IJA AMRAHI FROM EMAIL

Hi there,
Just wondering if anyone else is having the same issue as me. Sometimes I do skip a few characters that I already knew by heart (like 心 – pun intended :)) and I had to click on the white ‘Mark As Complete’ button.I think the button itself is quite counter-intuitive because giant green buttons means “you should click here”. So sometimes I click on ‘Complete’ green buttons after watching videos by instinct to mark completion but it went back to ‘Mark As Complete’.Maybe a better UI would be a green ‘Mark as Complete button’ and another ‘Completed’ white/blue/grey button as a result. But then it may confuse the heck out of existing users.
Just a thought.

—Ija

1:04:57

JORDAN FROM EMAIL

Hey Luke.
My biggest barrier right now is probably real-speed listening. I’m in China right now (Chengdu) and any interaction with a local tends to be a dead-end.
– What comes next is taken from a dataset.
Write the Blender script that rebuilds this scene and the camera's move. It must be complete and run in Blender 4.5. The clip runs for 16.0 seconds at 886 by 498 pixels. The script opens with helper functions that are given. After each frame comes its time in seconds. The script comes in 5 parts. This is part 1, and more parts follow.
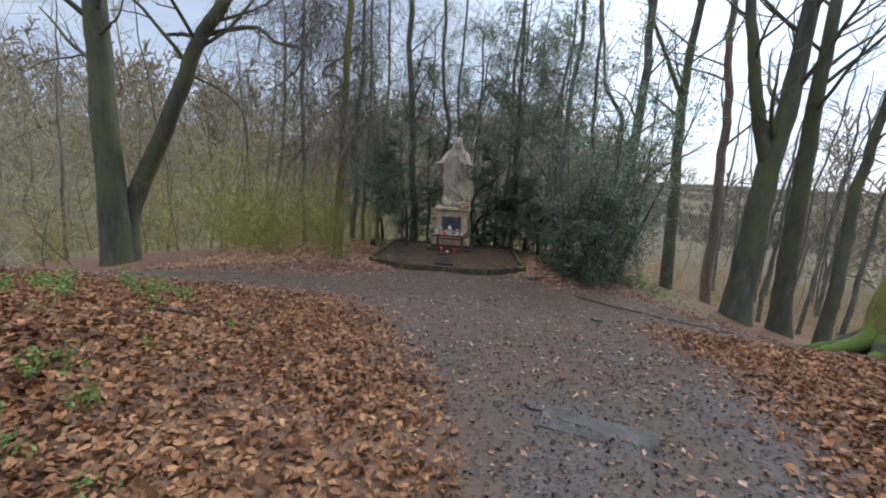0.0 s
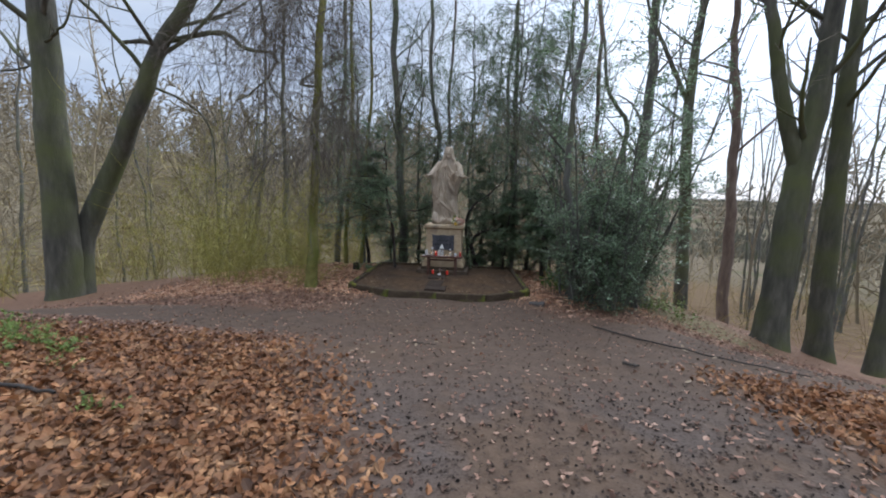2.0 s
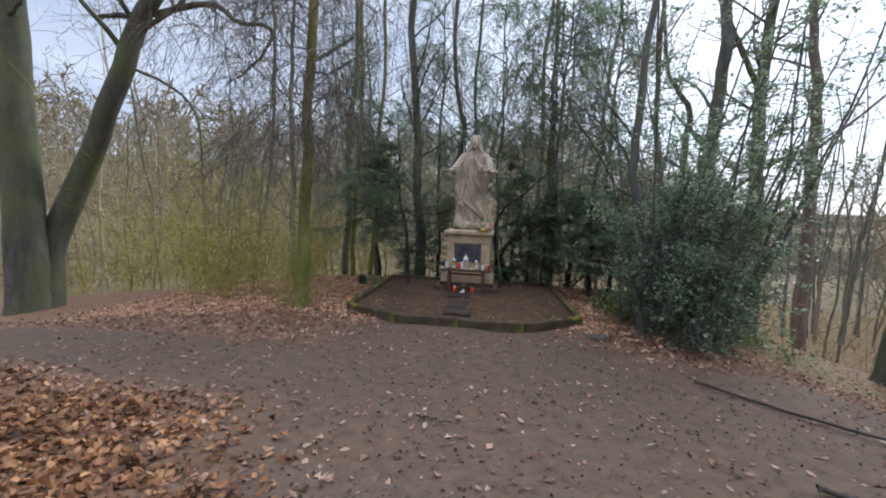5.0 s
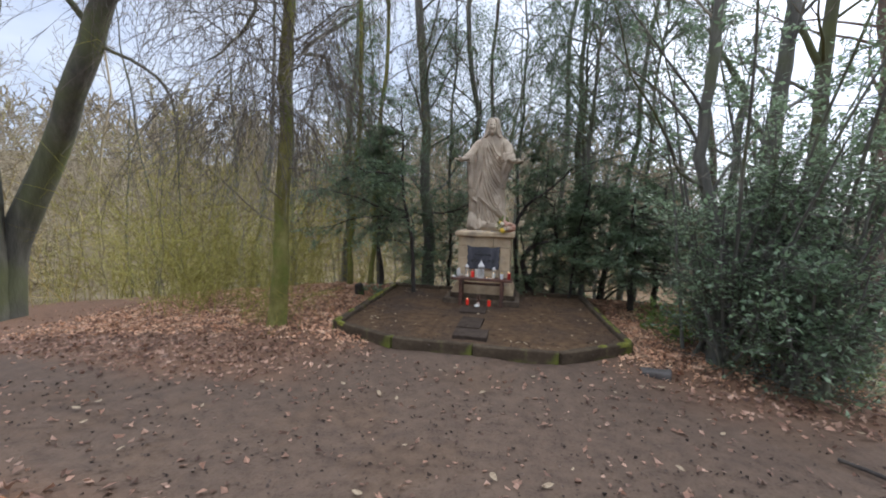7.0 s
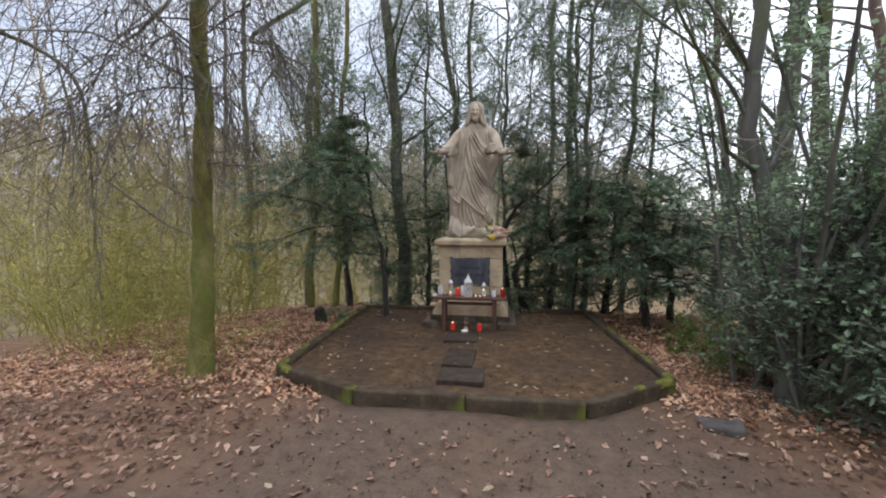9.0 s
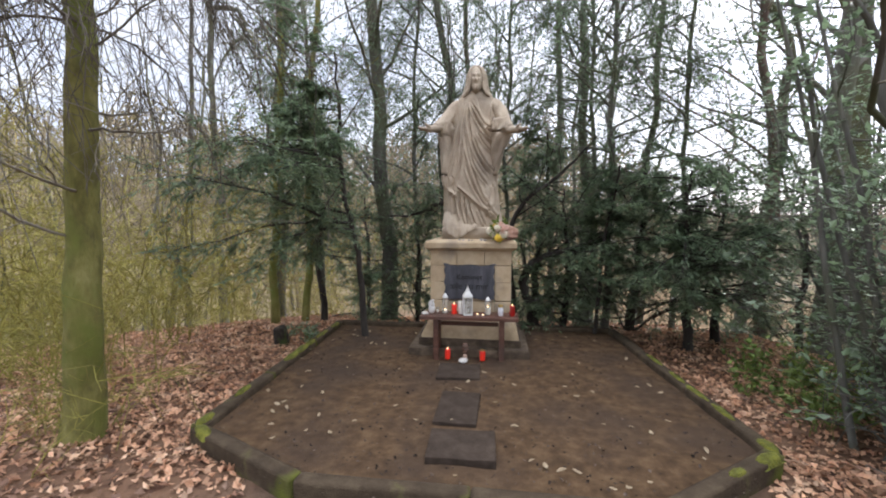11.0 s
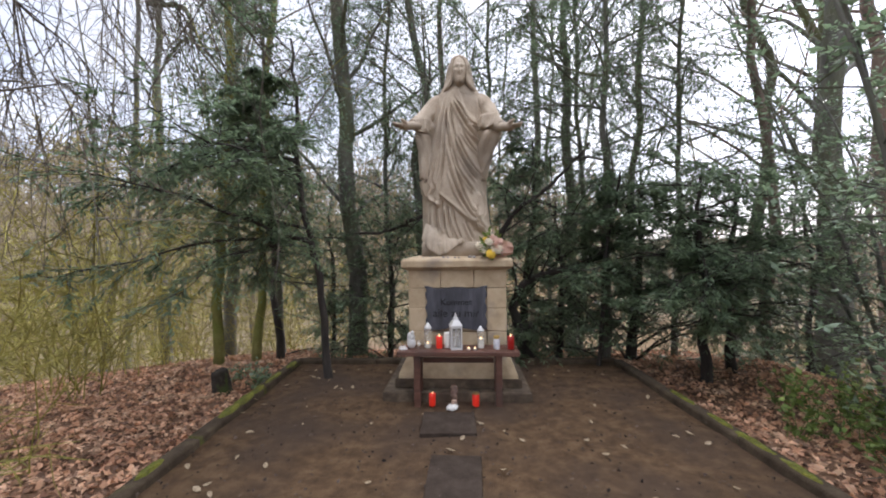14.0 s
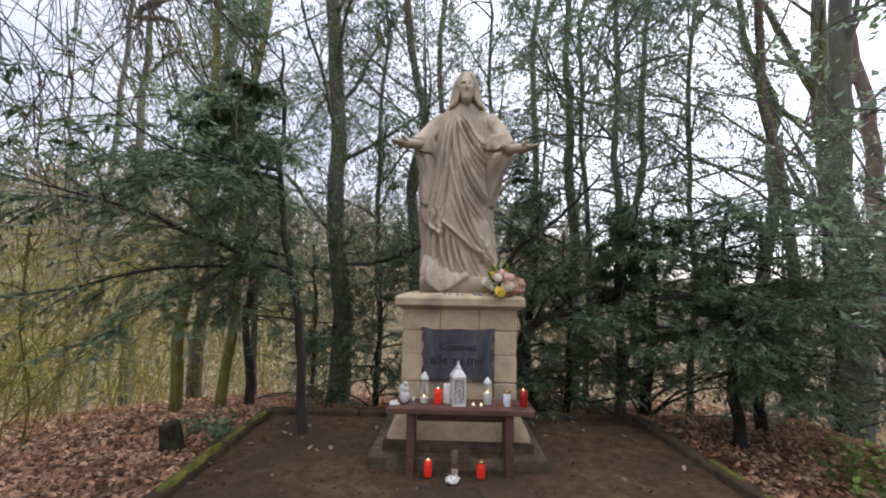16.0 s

My brain, almost by default, just shuts down. I can pick out a few words but little meaning unless it’s super basic.
Nevertheless, I’m still powering through the flashcards. Thanks again for reaching out!
Cheers,
Jordan

1:07:08

CHAD FROM EMAIL

Hey guys,

Hope all is going well. Loving all the new stuff, and I signed up for the affiliate program too.  I was wondering about getting all the sentences in a PDF format.  I did find an Anki add on that allowed me to export the flashcards themselves, but it was a  complete mess.  I actually printed out the sentences for levels 13-15 and it was like 355 pages, but I couldn’t print them in like a list form…it printed out all the flashcards LOL.  I’m WAY behind on my sentences because I’m old fashioned and have found I don’t like reading them on my phone….I like that hard copy where I can write and make notes and then just add the cards to Anki a few at a time for quick reviews.

Chad

1:08:39

DANIEL LÉO SIMPSON ON “BONUS: FROM FAILURE TO HSK 6 EXAM IN ONE YEAR!“

So inspiring, thank you and congratulations!